もちろん受験は都立一本ではなく私立も受けているといいますが、違いはあったのでしょうか。

「私立で相当偏差値が高くても、何を聞きたいのかよくわからないような入試問題もあり、世間的な偏差値が先行しすぎているのではないかと感じるところもありました。一方、桜修館以外の都立の一貫校にもよくできた試験問題が多いので、今後はそこから優秀な生徒が出てくるのではないかと思います。あとは本人が共学を希望したので、都立と私立の共学校に絞り込みました」

(注1)中高一貫校には6年間の一貫教育を一つの学校で行う中等教育学校のほか、併設型、接続型がある。

塾は行かずに通信教育で受験に備える

中学受験をするときには学習塾に通わせるケースが多いでしょうが、Aさんの場合は違うやり方だったと言います。

「うちは塾ではなく、通信教育のZ会を4年生から始めました。桜修館で問われる論理的思考の部分に時間をかけて強化し、6年生になってからは定期的に四谷大塚の模試を受けるようになりました。通信教育のほうが安く済むというのもありますが、小学生が塾に通って遅い時間まで外にいるのは安全面でも健康面でもよくないのではないかと思います。また、通信教育なら親が迎えに行く必要もありません」

お金をかけて有名私立に行くのはコスパに見合わない

Aさん自身は前述のように私立の中高一貫校を出ています。なぜ子供には公立の一貫校を選んだのでしょうか。

「もはや、“東大に行って中央官庁や一流企業に入ったら幸せ”という図式は崩れているのではないでしょうか。そういう時代にお金をかけてまで有名私立中高に行くのはコスパに見合わないと感じています。特に娘は獣医志望で北海道大学に行きたいと言っていたので、路線として私立でなくともよいかなと。それに、当たり前のことでしょうが私立より費用が安い。教育方針に納得しているなら圧倒的にコスパがいいですよね」

文部科学省が隔年で実施している「子供の学習費調査」の直近の結果を見ると(平成28年度、平成29年12月発表)、公立の中学校・高校と私立の中学校・高校の1年間の子供1人あたりの学習費総額(注2)は以下のようになっています。
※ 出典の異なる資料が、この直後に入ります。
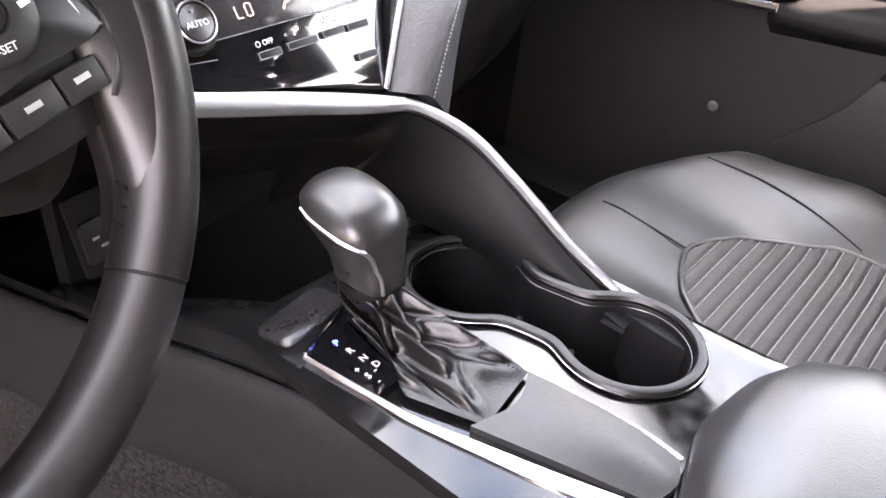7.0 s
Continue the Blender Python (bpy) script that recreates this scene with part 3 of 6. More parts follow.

【私立】中学校:132.7万円、高等学校:104万円
【公立】中学校:47.9万円、高等学校:45.1万円

これをそのまま中高一貫校に当てはめることはできないとしても、目安として公立は私立の半分以下の年間費用で済むことになります。

(注2)学習費総額:学校教育費、学校給食費、学校外活動費の合計

では、私学側は最近の公立一貫校の台頭をどう見ているのでしょうか。都内の有名私立中高一貫校のベテラン教諭は、学校によって様々な見方があるだろうと前置きしたうえでこう語ります。

「私立で数十年レベルの歴史を持つところは、その伝統にもとづく教育方針や校風などが確立されているので、公立一貫校を意識して何かを変えるということは少ないでしょう。ただ、変化があるとすれば、やはり少子化の影響で年々生徒のレベルを維持する競争が厳しくなっているように感じています」

今後は、私立、公立を問わず、少子化の中で生徒を確保していく切磋琢磨、生存競争がより顕著になるのかもしれません。

おわりに

教育の方針や子供の希望は、各家庭で千差万別です。また、中学受験のために小学校の中・高学年から受験勉強をさせることの是非についても意見が分かれるところでしょう。

今回は一例として、非常に合理的な考え方を持つAさんの例を紹介しましたが、何を念頭に置いて学校を選ぶかは親として悩むところです。ただ、右肩上がりの経済成長が望める時代ではなく、年金など将来への不安が増している中では、Aさんのように「コスパ」を重要視するケースも多くなってくるのではないでしょうか。